Durante l’eruzione dell’Ignimbrite Campana, la più violenta dell’area mediterranea con un volume di magma emesso tra i 100 e i 150km3, le colate piroclastiche hanno sepolto due terzi della Campania sotto una spessa coltre di depositi di tufo. In questa occasione, si è verificato un primo sprofondamento dell’area sovrastante la camera magmatica che ha dato origine alla caldera, successivamente invasa dal mare.

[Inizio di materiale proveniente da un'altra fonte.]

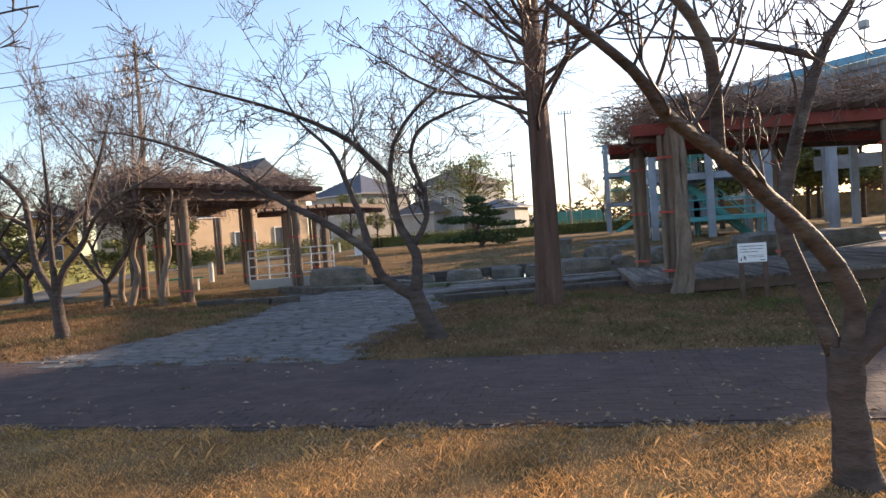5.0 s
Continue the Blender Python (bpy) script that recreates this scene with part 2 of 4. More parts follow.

L’eruzione del Tufo Giallo Napoletano in cui il volume di magma emesso è stato pari a 20-30km3 ha provocato la formazione di una caldera più piccola, contenuta all’interno della prima. Negli ultimi 10.000 anni, la parte centrale di questa caldera è stata interessata da un sollevamento di circa 90m, per effetto di un fenomeno di risorgenza che ha condizionato l’attività vulcanica successiva.

A seguire si sono infatti verificate più di 60 eruzioni, prevalentemente esplosive, separate da lunghi periodi di quiescenza. L’ultima - iniziata nella notte del 29 settembre 1538, dopo un periodo di stasi di 3.000 anni - ha generato in pochi giorni il cono di tufo del Monte Nuovo, un monte alto circa 130m sulla sponda orientale del lago di Averno, dove non esisteva in precedenza alcun centro eruttivo.

Oggi l’area flegrea è sede di un’importante attività fumarolica, accompagnata da attività sismica, e del fenomeno del bradisismo, che genera il periodico lento sollevamento e abbassamento del suolo. Le ultime crisi bradisismiche si sono avute nel 1969-1972 e nel 1982-1984 con un notevole sollevamento del suolo e centinaia di terremoti che hanno portato all’allontanamento della popolazione del Rione Terra di Pozzuoli.

Dal 2012 a oggi, le variazioni di alcuni parametri monitorati nell’area della caldera hanno reso necessario innalzare l’allerta al livello giallo e attivare la fase operativa di attenzione.